Understanding intentionality helps you decode your own mental life. When you feel anxious, ask: "What is my consciousness directed toward?" Is it toward a future event, a memory of failure, or a bodily sensation? This pinpoints the source of the experience. Practically, you can map your daily intentions: for one hour, note what each thought or perception is "about." You'll likely discover patterns—frequent directedness toward work, toward certain people, or toward self-criticism—revealing the thematic structure of your personal world.

Returning to the Lifeworld

Husserl later emphasized the concept of the lifeworld (Lebenswelt), the pre-theoretical, everyday world of experience that is the ultimate ground for all science and philosophy. It is the world as you live it directly: the world of shared meanings, cultural practices, bodily navigation, and practical concerns. Before you analyze stress scientifically, you live it as a tightened shoulder and a racing mind. The lifeworld is where phenomenology ultimately aims to return you, but with a clarified awareness. By examining the structures of consciousness, you are not escaping ordinary life but rediscovering its rich, nuanced texture, which is often obscured by conceptual overlays.

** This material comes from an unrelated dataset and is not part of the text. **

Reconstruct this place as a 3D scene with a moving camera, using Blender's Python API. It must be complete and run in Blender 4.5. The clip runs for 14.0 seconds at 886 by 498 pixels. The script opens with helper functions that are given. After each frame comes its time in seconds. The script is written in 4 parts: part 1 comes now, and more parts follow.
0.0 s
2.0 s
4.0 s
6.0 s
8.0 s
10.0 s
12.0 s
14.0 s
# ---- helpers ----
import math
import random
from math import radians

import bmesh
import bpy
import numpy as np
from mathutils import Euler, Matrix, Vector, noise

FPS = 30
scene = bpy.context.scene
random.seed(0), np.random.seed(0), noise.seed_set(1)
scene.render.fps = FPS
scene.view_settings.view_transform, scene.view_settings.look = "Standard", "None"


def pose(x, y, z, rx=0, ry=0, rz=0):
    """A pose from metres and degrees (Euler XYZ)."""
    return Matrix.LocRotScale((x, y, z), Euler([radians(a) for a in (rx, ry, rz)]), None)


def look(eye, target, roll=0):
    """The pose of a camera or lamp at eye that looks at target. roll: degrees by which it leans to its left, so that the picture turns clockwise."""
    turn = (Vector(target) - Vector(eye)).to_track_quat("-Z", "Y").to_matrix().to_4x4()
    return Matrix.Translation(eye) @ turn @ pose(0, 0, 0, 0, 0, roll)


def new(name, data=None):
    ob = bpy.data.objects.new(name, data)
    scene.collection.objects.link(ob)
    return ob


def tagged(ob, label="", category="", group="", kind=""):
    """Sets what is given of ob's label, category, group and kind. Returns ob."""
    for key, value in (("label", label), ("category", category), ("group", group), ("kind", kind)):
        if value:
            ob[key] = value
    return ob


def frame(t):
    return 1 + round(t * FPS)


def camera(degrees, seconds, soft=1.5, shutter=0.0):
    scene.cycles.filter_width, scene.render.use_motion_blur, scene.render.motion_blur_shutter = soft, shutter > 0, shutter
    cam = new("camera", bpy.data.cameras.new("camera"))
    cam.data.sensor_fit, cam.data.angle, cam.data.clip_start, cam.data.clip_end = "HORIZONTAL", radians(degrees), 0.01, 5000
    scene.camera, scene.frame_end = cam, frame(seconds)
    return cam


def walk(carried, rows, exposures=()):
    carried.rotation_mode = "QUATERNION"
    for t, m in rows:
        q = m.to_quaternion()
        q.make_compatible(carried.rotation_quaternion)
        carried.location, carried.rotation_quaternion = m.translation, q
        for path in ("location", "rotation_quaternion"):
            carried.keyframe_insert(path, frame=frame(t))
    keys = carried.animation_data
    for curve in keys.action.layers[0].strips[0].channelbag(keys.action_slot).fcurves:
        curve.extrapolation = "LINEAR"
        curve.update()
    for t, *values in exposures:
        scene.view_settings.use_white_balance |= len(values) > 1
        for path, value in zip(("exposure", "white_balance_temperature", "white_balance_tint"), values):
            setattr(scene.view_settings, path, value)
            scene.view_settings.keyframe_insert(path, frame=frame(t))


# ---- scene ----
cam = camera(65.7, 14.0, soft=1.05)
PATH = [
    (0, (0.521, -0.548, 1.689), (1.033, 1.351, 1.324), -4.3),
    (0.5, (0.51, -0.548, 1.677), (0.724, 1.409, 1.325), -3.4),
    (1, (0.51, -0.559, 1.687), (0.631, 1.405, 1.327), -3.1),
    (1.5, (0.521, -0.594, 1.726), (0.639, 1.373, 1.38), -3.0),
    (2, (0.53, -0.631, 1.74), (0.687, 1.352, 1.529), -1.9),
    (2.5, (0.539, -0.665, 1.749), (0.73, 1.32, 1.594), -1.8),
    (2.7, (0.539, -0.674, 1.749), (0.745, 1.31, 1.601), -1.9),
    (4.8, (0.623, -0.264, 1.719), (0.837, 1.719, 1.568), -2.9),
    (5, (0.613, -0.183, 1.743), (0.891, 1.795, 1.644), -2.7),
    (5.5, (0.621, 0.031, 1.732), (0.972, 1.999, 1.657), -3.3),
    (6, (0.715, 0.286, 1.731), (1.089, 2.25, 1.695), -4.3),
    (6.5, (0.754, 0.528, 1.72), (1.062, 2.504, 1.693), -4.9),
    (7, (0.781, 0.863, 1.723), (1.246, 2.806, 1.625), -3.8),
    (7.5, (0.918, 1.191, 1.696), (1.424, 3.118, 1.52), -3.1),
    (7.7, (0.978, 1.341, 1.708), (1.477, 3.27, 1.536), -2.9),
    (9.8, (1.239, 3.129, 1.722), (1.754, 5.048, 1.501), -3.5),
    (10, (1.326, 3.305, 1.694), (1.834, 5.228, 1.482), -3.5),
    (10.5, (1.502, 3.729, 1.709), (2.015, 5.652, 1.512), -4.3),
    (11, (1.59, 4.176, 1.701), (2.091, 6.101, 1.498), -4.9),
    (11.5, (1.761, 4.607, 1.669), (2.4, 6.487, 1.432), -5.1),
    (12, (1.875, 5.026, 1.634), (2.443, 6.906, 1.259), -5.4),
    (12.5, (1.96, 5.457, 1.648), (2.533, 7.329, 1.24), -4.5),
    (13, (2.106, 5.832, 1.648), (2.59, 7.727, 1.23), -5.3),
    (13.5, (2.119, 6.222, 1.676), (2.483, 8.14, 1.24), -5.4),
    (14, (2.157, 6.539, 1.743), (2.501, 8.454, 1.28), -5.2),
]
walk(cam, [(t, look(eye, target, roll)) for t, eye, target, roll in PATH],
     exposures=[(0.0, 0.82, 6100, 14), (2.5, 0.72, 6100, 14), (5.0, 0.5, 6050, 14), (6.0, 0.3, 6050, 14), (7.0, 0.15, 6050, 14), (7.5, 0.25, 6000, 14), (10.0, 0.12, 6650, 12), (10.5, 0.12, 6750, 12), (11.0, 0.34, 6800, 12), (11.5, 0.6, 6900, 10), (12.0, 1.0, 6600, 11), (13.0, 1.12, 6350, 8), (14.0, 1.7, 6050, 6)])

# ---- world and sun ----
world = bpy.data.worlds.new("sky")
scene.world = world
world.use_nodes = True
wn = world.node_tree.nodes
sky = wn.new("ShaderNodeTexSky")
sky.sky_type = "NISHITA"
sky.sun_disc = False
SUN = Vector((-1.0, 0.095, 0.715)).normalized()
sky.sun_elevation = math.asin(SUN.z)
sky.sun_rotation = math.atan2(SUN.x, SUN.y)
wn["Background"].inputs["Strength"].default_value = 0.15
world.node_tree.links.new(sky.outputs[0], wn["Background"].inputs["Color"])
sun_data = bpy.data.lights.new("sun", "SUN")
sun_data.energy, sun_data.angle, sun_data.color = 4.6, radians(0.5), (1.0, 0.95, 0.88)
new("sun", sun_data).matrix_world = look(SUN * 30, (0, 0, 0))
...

To engage with your lifeworld, conduct a "phenomenological walk." Walk a familiar route while bracketing your usual goals. Instead, pay attention to the interplay of shadows and light, the feeling of the ground under your feet, the rhythm of your breath, and the social space of nods and glances with strangers. Describe these experiences without labeling them "exercise" or "commute." This practice grounds phenomenology in lived reality, fostering a deeper appreciation for the ordinary matrix of your life.

Common Pitfalls

As you explore phenomenology, be mindful of these common mistakes and how to correct them.

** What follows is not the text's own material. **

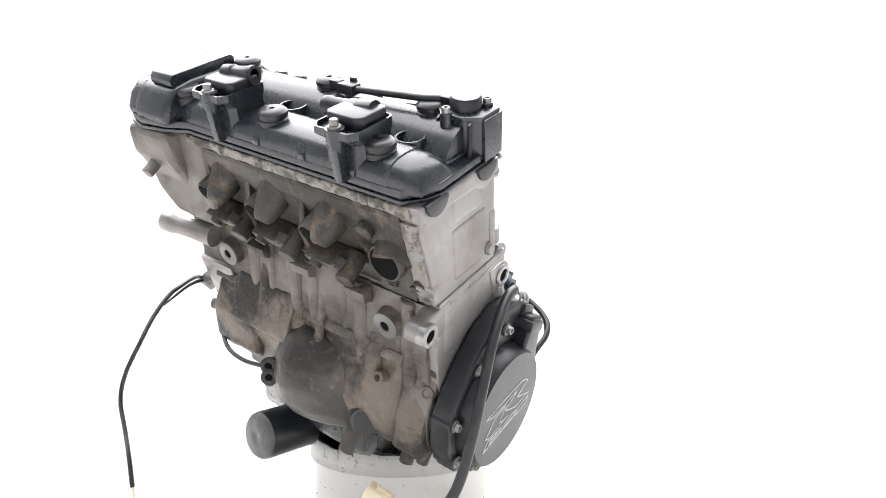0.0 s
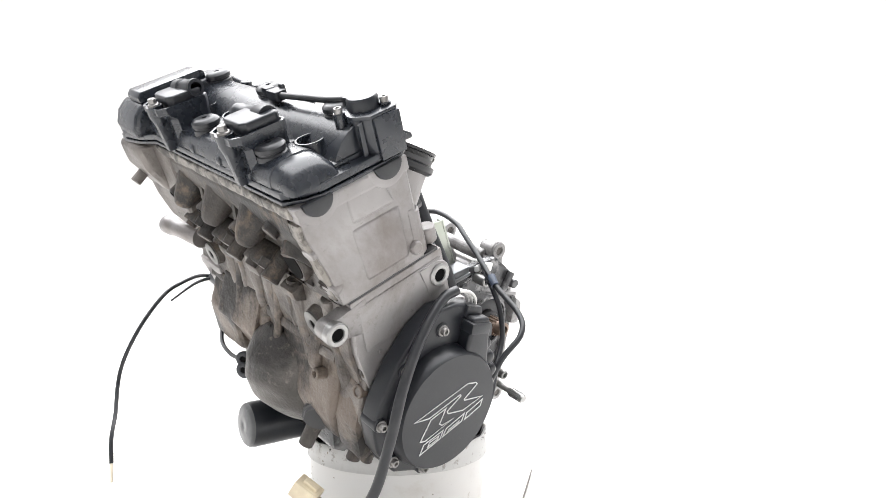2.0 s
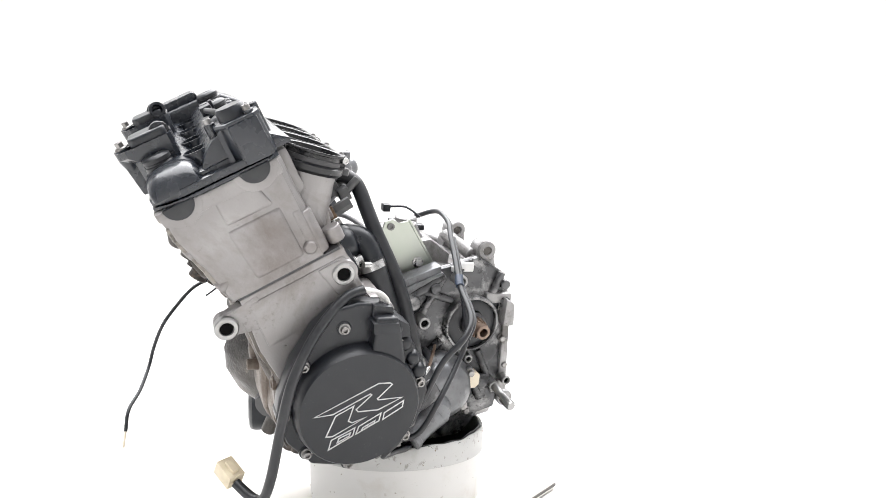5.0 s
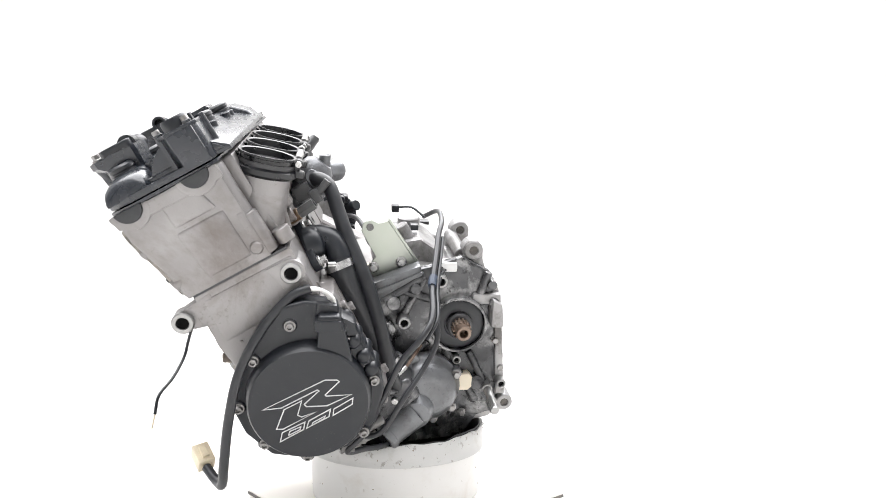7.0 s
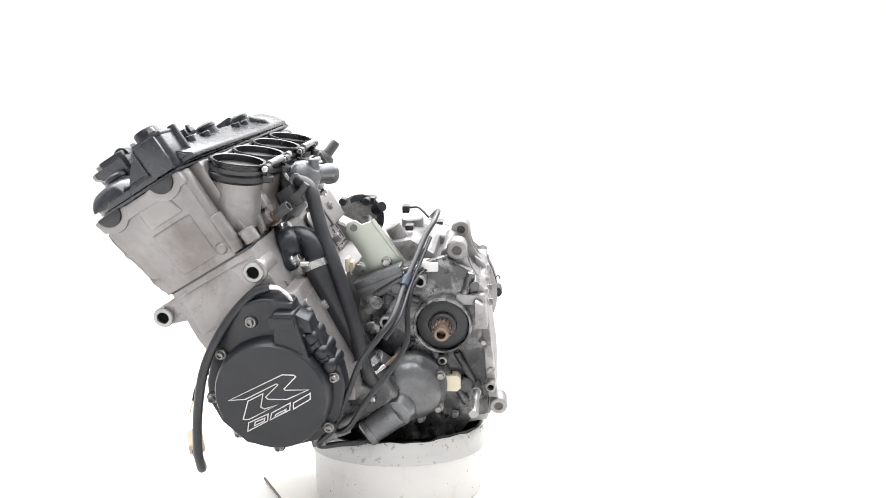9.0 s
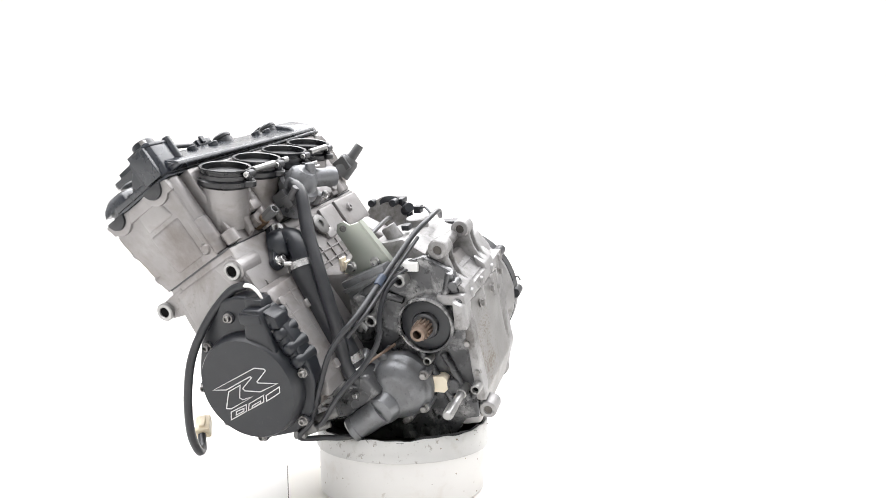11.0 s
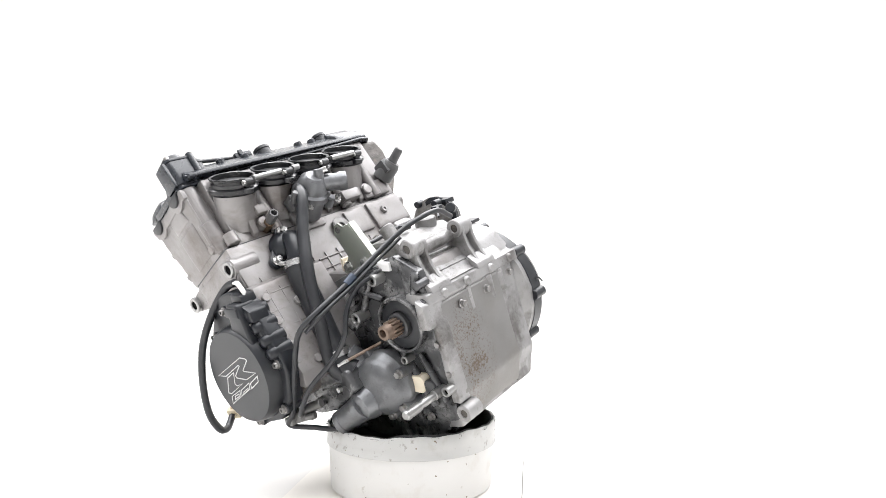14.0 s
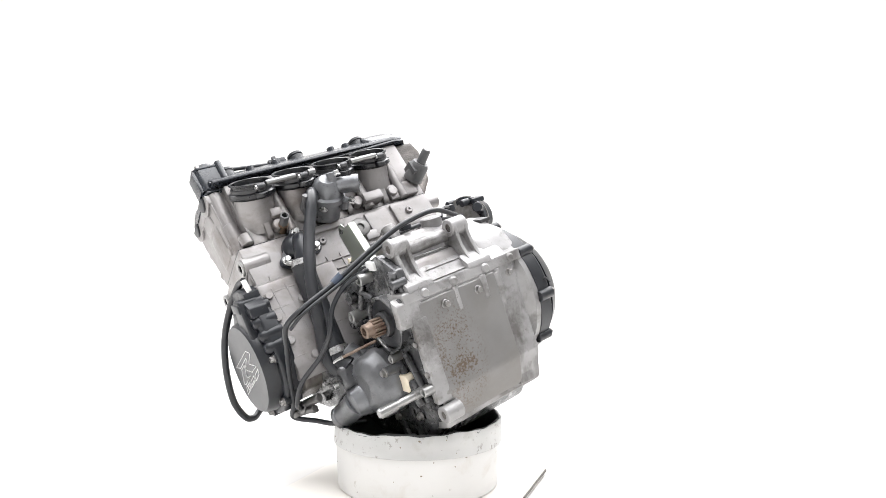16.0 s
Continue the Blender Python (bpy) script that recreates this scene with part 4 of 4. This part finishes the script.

  1. Confusing Phenomenology with Simple Introspection: Introspection often involves analyzing your own thoughts and feelings from a psychological perspective, which can carry theoretical baggage. Phenomenology requires bracketing those psychological theories to describe the pure appearance. Correction: Focus on the "what" and "how" of the experience itself, not its causes or your judgments about it. Ask, "How does this sadness manifest in my consciousness?" rather than "Why am I sad?"
  1. Failing to Fully Bracket Assumptions: It is challenging to suspend deeply held beliefs, such as "time is money" or "this person is untrustworthy." Incomplete bracketing leads to describing your assumptions, not the phenomenon. Correction: Acknowledge the assumption explicitly, then mentally place it "in brackets." Verbally preface your description with, "Setting aside what I believe about X, I observe that..."
  1. Neglecting the Embodied Dimension: Early phenomenology focused heavily on cognitive acts, but experience is always embodied. Your consciousness is not a disembodied viewer but is expressed through fatigue, posture, and sensation. Correction: Always include the bodily component in your descriptions. How does an idea feel in your body? How is joy or anxiety lived in your posture or breathing?
  1. Treating It as a Purely Intellectual Exercise: The ultimate aim is enriched living, not just accurate description. If your practice feels detached from your lifeworld, it has become abstract. Correction: Regularly connect your phenomenological observations back to practical decisions. Does seeing your anger as a "hot, constricting presence" rather than "his fault" change how you respond in a conflict?

Summary

  • Phenomenology, founded by Edmund Husserl, is the rigorous study of the structures of your own conscious experience from the first-person point of view.
  • Its core method is bracketing (epoché)—temporarily setting aside assumptions to examine how things genuinely appear to your awareness.
  • Intentionality reveals that consciousness is always directed toward an object, helping you map the focus and meaning of your thoughts and perceptions.
  • The practice leads you back to a deeper awareness of your lifeworld, the pre-theoretical ground of all experience, enriching your daily life with clarity and presence.
  • Avoid common traps by focusing on description over analysis, fully suspending judgments, including bodily experience, and ensuring the practice informs your real-world actions.